Faites comme Radiguet : désobéissez. Mordez la main qui vous nourrit. La Première Guerre mondiale ? « Quatre ans de grandes vacances » (Le Diable au corps). Éclatez de rire si l’on vous fait le moindre reproche. Moquez-vous de vos amis autant que de vos ennemis. Quittez tout ce qui vous entrave. « Les journées de la semaine prochaine attendent » (poème de 1919). « Encore une année trop courte/ Pour toutes les fêtes à souhaiter » (autre poème de 1919). Soyez travailleur sans cesser de vous amuser. « Malgré l’azur insolent qui nous limite, continuons à charmer les lectrices des magazines anglais » (Les Joues en feu, 1920). L’avantage avec les citations, c’est qu’elles m’évitent de bosser. La paresse rend libre. « Les jours de pluie seraient-ils passés ? Le ciel se referme, vous n’avez pas l’oreille assez fine. » (On dirait Rimbaud ? Eh non, toujours Radiguet, poème en prose de 1920.) J’écris comme Sollers. C’est tout un art de citer l’auteur dont on parle afin de le laisser parler de lui. Apprendre à s’effacer. Disparaître derrière l’original. « L’absence d’amour ! ne nous plaignez pas : on accorde plus de valeur aux bibelots et sentiments, quand ils nous font défaut. » (Conte de mars 1920.)

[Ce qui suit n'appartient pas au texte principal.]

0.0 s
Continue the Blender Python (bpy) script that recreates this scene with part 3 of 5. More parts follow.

On connaissait Le Diable au corps (François se tape la fiancée du soldat inconnu, et la largue dès qu’elle est enceinte) et Le Bal du comte d’Orgel (remake de La Princesse de Clèves et du Lys dans la vallée : lors d’un bal, François tombe amoureux d’une femme mariée mais ne couche jamais avec elle), chefs-d’œuvre faussement classiques et vraiment précieux, décrivant des amours impossibles, torturées par l’excès de psychologie. Radiguet a dit une chose très importante sur l’écriture : « La discipline que doit s’infliger tout écrivain qui a une personnalité, c’est de rechercher la banalité. » Il n’en a pas toujours tenu compte, mais c’est une remarque fondamentale sur laquelle Simenon a bâti toute son œuvre.

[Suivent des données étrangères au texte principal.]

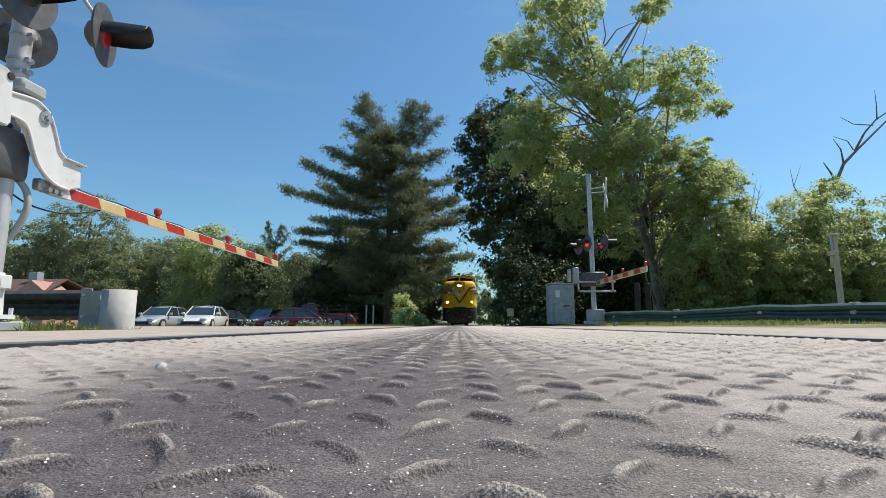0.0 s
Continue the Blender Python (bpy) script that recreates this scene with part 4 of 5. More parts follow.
def car(name, at, label, paint, length=4.6, width=1.8, height=1.45, cab=(0.27, 0.43, 0.69, 0.91), hood=0.66, deck=0.72, wheel=0.32, category="car"):
    """A car along +x: hull, glasshouse, roof, wheels, lamps. cab: where windscreen foot, head, rear head and rear foot lie."""
    ob = thing(name, at, label, category, "parked vehicles")
    w, belt = width / 2, height * 0.62
    tops = [(0.0, 0.42), (0.02, 0.55), (0.08, hood * 0.93), (cab[0], belt - 0.03), (cab[3], max(deck, belt - 0.02)), (0.97, deck), (1.0, deck - 0.22)]
    secs = []
    for u, z in tops:
        pinch = 1 - 0.16 * (abs(u - 0.5) * 2) ** 5
        ww, x = w * pinch, (u - 0.5) * length
        secs.append([(x, -ww * 0.94, 0.2), (x, -ww, 0.38), (x, -ww, z - 0.16), (x, -ww * 0.95, z - 0.05), (x, -ww * 0.78, z), (x, ww * 0.78, z), (x, ww * 0.95, z - 0.05), (x, ww, z - 0.16), (x, ww, 0.38), (x, ww * 0.94, 0.2)])
    section_loft(secs, "body", paint, ob)
    xs = [(c - 0.5) * length for c in cab]
    g = [[(xs[0], -w * 0.9, belt - 0.06), (xs[3], -w * 0.9, belt - 0.06), (xs[3], w * 0.9, belt - 0.06), (xs[0], w * 0.9, belt - 0.06)],
         [(xs[1], -w * 0.70, height - 0.05), (xs[2], -w * 0.70, height - 0.05), (xs[2], w * 0.70, height - 0.05), (xs[1], w * 0.70, height - 0.05)]]
    gl = section_loft(g, "glasshouse", CAR_GLASS, ob)
    gl.data.polygons.foreach_set("use_smooth", [False] * len(gl.data.polygons))
    crown = []
    for u in np.linspace(0, 1, 7):
        x, z = xs[1] - 0.08 + u * (xs[2] - xs[1] + 0.2), height - 0.085 * (2 * u - 1) ** 2
        crown.append([(x, -w * 0.74, z - 0.085), (x, -w * 0.70, z - 0.035), (x, -w * 0.45, z), (x, 0, z + 0.012), (x, w * 0.45, z), (x, w * 0.70, z - 0.035), (x, w * 0.74, z - 0.085)])
    section_loft(crown, "roof", paint, ob)
    mid = (xs[1] + xs[2]) / 2
    for s in (-1, 1):
        for a, b in ((xs[0], xs[1]), (mid, mid), (xs[3], xs[2])):
            bm = rod(bmesh.new(), (a, s * w * 0.905, belt - 0.05), (b, s * w * 0.715, height - 0.04), 0.035, 0.03, 6)
            part("pillar", bm, paint, ob)
        part("mirror", boxes(((xs[0] + 0.15, s * w - 0.02 + (0 if s > 0 else -0.16), belt), (xs[0] + 0.28, s * w + 0.02 + (0.16 if s > 0 else 0), belt + 0.13)), bevel=0.03), paint, ob)
        part("headlamp", boxes(((-length / 2 + 0.03, s * w * 0.66 - 0.17, 0.52), (-length / 2 + 0.24, s * w * 0.66 + 0.17, 0.66)), bevel=0.03), HEADLAMP, ob)
        for u in (0.19, 0.80):
            x = (u - 0.5) * length
            t = part("wheel", rod(bmesh.new(), (x, s * (w - 0.2), wheel), (x, s * (w + 0.015), wheel), wheel, wheel, 20), TYRE, ob)
            part("rim", rod(bmesh.new(), (x, s * (w + 0.012), wheel), (x, s * (w + 0.03), wheel), wheel * 0.66, wheel * 0.6, 14), ALU, t)
    part("grille", boxes(((-length / 2 - 0.02, -w * 0.62, 0.34), (-length / 2 + 0.06, w * 0.62, 0.50)), bevel=0.02), BLACK, ob)
    return ob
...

La nouvelle compil’ des œuvres de Raymond Radiguet en Livre de Poche nous permet de découvrir un poète léger, un journaliste insolent, un auteur dramatique pas théâtral, un écrivain moins éphémère que sa durée de vie. Un autre Rimbaud, qui aurait remplacé l’Abyssinie par les bars de Montparnasse, et Verlaine par Cocteau. « Nous étions des enfants, debout sur une chaise » (Le Diable au corps). Jean Cocteau est émerveillé par l’adolescent perpétuel : il aura le courage de reconnaître que cet élève est devenu son maître.

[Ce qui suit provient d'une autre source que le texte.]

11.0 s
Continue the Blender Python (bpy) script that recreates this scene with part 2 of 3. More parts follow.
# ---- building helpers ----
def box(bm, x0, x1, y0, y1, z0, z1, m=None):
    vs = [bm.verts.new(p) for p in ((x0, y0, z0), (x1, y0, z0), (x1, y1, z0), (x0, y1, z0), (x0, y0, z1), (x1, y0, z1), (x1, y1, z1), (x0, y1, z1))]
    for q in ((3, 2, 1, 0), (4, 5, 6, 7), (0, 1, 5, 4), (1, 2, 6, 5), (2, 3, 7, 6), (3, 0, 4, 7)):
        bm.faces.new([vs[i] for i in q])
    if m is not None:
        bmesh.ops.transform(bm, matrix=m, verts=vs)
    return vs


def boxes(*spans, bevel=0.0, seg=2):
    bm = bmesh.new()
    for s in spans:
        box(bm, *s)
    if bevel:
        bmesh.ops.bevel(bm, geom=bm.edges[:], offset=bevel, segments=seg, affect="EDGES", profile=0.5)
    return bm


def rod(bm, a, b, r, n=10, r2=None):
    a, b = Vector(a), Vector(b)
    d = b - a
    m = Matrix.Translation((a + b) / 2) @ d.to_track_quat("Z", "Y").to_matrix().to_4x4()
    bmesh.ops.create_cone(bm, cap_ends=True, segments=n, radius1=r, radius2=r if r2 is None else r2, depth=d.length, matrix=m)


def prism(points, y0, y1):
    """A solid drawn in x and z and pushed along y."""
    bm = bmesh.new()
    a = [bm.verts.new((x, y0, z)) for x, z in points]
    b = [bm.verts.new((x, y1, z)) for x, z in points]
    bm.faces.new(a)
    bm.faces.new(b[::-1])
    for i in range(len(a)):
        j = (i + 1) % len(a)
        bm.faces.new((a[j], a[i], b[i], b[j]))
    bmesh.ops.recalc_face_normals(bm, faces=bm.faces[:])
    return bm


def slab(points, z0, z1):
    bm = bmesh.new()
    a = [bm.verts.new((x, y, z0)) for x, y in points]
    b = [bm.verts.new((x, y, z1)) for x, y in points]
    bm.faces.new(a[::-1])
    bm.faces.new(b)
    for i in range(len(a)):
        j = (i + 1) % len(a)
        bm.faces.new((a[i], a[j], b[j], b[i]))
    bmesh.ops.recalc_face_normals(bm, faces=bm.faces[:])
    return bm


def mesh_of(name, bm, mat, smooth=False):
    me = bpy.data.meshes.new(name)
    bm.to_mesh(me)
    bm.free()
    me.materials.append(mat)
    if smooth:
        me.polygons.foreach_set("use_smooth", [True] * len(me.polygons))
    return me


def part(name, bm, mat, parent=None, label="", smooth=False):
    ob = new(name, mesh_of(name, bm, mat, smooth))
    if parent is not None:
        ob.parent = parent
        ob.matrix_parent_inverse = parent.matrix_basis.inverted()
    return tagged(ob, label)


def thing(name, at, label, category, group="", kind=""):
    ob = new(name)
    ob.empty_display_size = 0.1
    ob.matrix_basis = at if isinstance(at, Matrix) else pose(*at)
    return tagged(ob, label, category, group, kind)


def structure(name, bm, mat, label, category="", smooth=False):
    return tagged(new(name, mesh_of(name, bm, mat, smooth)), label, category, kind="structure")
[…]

La jeunesse est impardonnable, et l’Art injuste. Radiguet est un sale gosse bourré qui se drogue au Bœuf sur le Toit, rue Boissy-d’Anglas, pour faire mieux que ses copains Satie, Max Jacob, Picasso, Diaghilev. Et en plus, il a l’outrecuidance de mourir tôt pour mieux les encombrer de sa postérité. « Le bonheur est égoïste » (Le Diable au corps). On voudrait que les artistes soient des gens gentils ? Ce sont des monstres innocents.
Le James Dean de la littérature française. « Un enfant après la course, seul au monde, assis dans une gloire, les joues en feu » (Cocteau). « Petit être myope, habituellement silencieux, qui promenait son visage de marbre au milieu des conversations et des rires » (Nimier). « Monsieur, c’est un enfant avec une canne… » (Justin, le valet de chambre de Cocteau). « Un bolide indolent » (Paul Morand). « Il jette sa vie par les fenêtres » (Renaud Matignon). « Drôle de métier que celui de météore » (François Bott). Oui, Raymond Radiguet (18 juin 1903-12 décembre 1923) est une étoile filante : par conséquent, quand on le lit, il faut faire un vœu. Premiers poèmes publiés en 1918, à l’âge de 15 ans ; puis petits reportages et échos dans la presse ; un opéra-comique, une pièce de théâtre, et déjà Le Diable au corps, son premier roman, écrit à 17 ans, paraît chez Bernard Grasset en 1923. Quant au Bal du comte d’Orgel, il sera posthume (et peut-être rewrité par Cocteau), la fièvre typhoïde l’ayant emporté, son œuvre à peine achevée. S’il avait vécu quatre-vingts ans, Radiguet serait-il devenu laid et barbant comme tout le monde ? On ne le saura jamais. Tel est le principal avantage de mourir jeune : on vieillit moins longtemps.